We spoke with Neville about what he discovered in making Roadrunner, and here's what he said:
Q: What intrigued you about this project? You hadn't met Bourdain. What drew you in?
I had questions about him. I think I was like a lot of people, I was a fan. I had read a couple of his books starting with "Kitchen Confidential" when it came out.
I watched the show off and on, but always really liked it when I saw it and liked him and found him a funny, complex, smart guy who is really kind of an ambassador for curiosity, I guess ... I felt like the work he was doing was important work, you know, that what he was doing was humanizing people on the far side of the planet and showing the commonalities and talking about breaking bread with people and what all these things mean.
So that was all stuff I liked about him, but I also ... I just had questions about him, like I think a lot of people did. And certainly in the wake of his suicide, I think the reaction I've gotten more than any is how the hell does that happen?
Q: You wanted to figure out who Bourdain was. What did you come up with that surprised you?
The first surprises were that he was a shy, nerdy guy who just read books incessantly and worked in the kitchen on his feet 12 hours a day, six days a week for 20 years.
You know, like that's who he was before. ... The "Kitchen Confidential" version of his early life is great and it's funny and it's romanticized, but I don't think you quite understand his shyness and his kind of geekiness, his gangliness too, just his physicality and all of that early on.
And so that was part of it, and then just starting to see once the world opened up to him and he could travel all the time, how these things that he had always wanted became the kind of new defining principles of his life. ... And that when he left the kitchen behind, he was aware of the fact that he was suddenly wading out into dark waters and he didn't know what was going to be there. ... So he was very aware of the fact that he was becoming unmoored from the things that had really anchored him for a long time.
And parts of those things he found on the way were really energizing and exciting but part of it is I felt like he never really found a new mooring that stuck. I mean, he got married, he had a child, he had these moments of kind of, oh, I can live this kind of life and I can kind of be this kind of responsible person and I can get really into all these new things ... whether it's jujitsu or writing.
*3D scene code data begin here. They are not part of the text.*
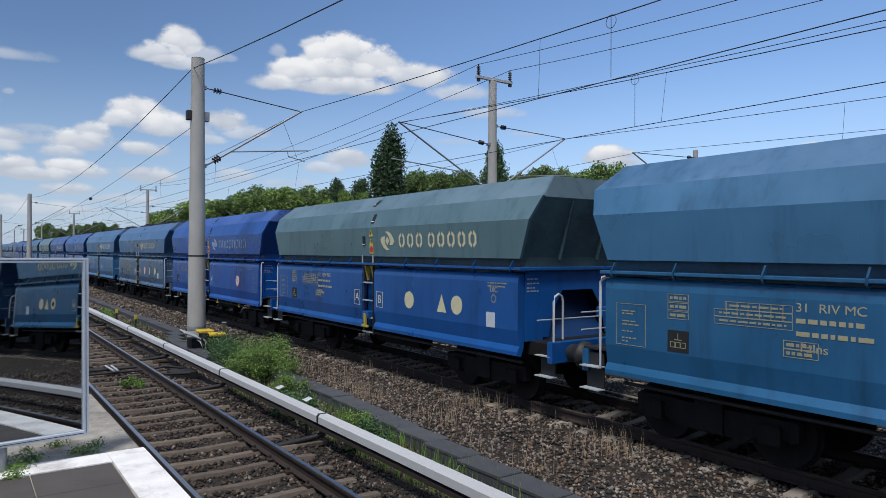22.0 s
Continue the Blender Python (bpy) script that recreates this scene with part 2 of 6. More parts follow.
def material(name, base, rough=0.7, metal=0.0, vary=0.25, scale=3.0, fine=40.0, bump=0.15, stretch=(1, 1, 1), dirt=None, dirt_amount=0.0,
             island=0.0, per_object=0.0, object_colour=False, spec=0.5, bump_dist=0.01):
    """A surface with variation at two sizes: broad stains and fine grain."""
    m = bpy.data.materials.new(name)
    m.use_nodes = True
    nt = m.node_tree
    N, L = nt.nodes.new, nt.links.new
    p = nt.nodes["Principled BSDF"]
    p.inputs["Roughness"].default_value = rough
    p.inputs["Metallic"].default_value = metal
    p.inputs["Specular IOR Level"].default_value = spec
    tc = N("ShaderNodeTexCoord")
    mp = N("ShaderNodeMapping")
    mp.inputs["Scale"].default_value = stretch
    L(tc.outputs["Object"], mp.inputs[0])
    big = N("ShaderNodeTexNoise")
    big.inputs["Scale"].default_value = scale
    big.inputs["Detail"].default_value = 5
    big.inputs["Roughness"].default_value = 0.6
    small = N("ShaderNodeTexNoise")
    small.inputs["Scale"].default_value = fine
    small.inputs["Detail"].default_value = 3
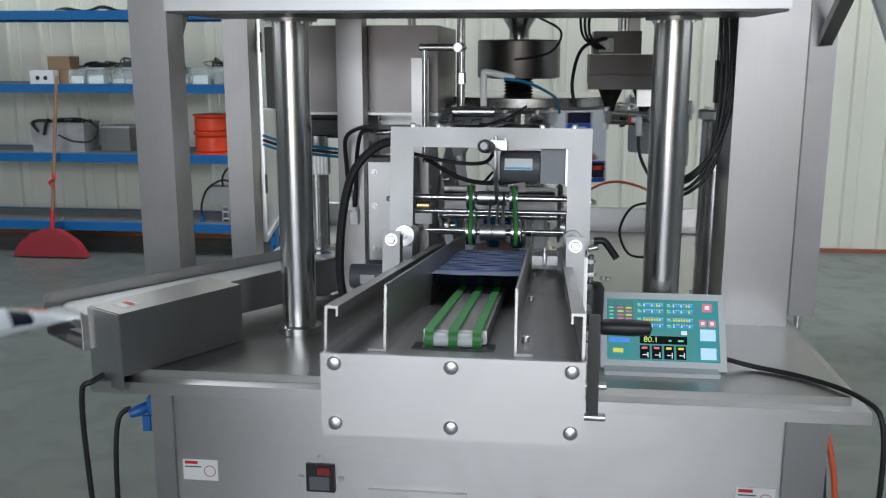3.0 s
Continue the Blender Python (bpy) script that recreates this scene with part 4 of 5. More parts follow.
pick_slide()
cap = thing("yellow_cap", "small yellow plastic cap hanging on a thin wire", "cap", (0.183, 3.040, 1.102))
part("cap", lathe([(0.004, 0), (0.012, 0.003), (0.0145, 0.015), (0.013, 0.028), (0.006, 0.033)], (0, 0, -0.02), (0, 0.1, 1), 22), YELLOW, cap)
part("wire", tube([(0, 0, 0.012), (-0.001, 0, 0.05), (-0.006, 0.004, 0.115)], 0.0007, 6), ALU, cap)
for i, (x, y) in enumerate(((0.280, 3.614), (0.293, 3.602), (0.460, 3.341), (0.218, 3.376))):
    n_ = tagged(part("hex_nut" if i < 3 else "brass_screw", lathe([(0.0085, 0), (0.0085, 0.008), (0.006, 0.0095)] if i < 3 else [(0.0055, 0), (0.0055, 0.003), (0.003, 0.006)], (x, y, T), (x, y, 3), 6 if i < 3 else 14), STEEL if i < 3 else BRASS),
                "loose steel nut lying on the machine table" if i < 3 else "small brass screw head in the machine table", "nut" if i < 3 else "screw")


# ---- filling funnel, dosing unit, feed bowl ----
funnel = thing("fill_funnel", "polished steel filling funnel with a black bellows", "funnel", (0.0, 3.90, 1.560))
# the machine's inner shade is put into the drum's darker steel
part("drum", lathe([(0.120, 0), (0.134, 0.004), (0.134, 0.118), (0.130, 0.122), (0.06, 0.124)], (0, 0, 0), (0, 0, 1), 56), SHADESTEEL, funnel)
part("neck", lathe([(0.032, 0), (0.032, 0.03), (0.075, 0.10), (0.075, 0.15)], (0, 0, 0.124), (0, 0, 1), 40), POLISH, funnel)
bl_ = []
for k in range(9):
    bl_ += [(0.050, -0.010 * k), (0.040, -0.010 * k - 0.005)]
part("bellows", lathe([(r, 0.085 + h) for r, h in reversed(bl_)], (0, 0, -0.087), (0, 0, 1), 32), RUBBER, funnel, "black rubber bellows")
part("outlet", lathe([(0.030, 0), (0.033, 0.002), (0.033, 0.012)], (0, 0, -0.100), (0, 0, 1), 28), POLISH, funnel)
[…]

But ... there was a restlessness that I think he really kind of unleashed that he could never turn off.
Q: So what was travel to him in that context?
A drug. You know, an addiction certainly.
And again, travel is amazing, you know, travel is great, and so many of the things he espoused were amazing. But traveling 250, 270 days a year -- at a certain point, it's not traveling, it's running away and I think that's something that he never really came to terms with. I mean, I know he thought about it ... He negotiated a book contract to go take a one-year sabbatical and take his family and live in Vietnam and write a book about it.
He had these kind of escape plans or modifications he could have made in his life. And he never made any of them. He never did one less episode a year. And that's the thing that I think most people would've, most people would have said, "Oh, my life-work balance is out of whack, maybe I should work less."
But for Tony, I think it was both the sense of maybe it'll go away if I ... don't hang on to it so much, and that there's something about the addiction to travel and to experience that became its own kind of self-fulfilling obsession.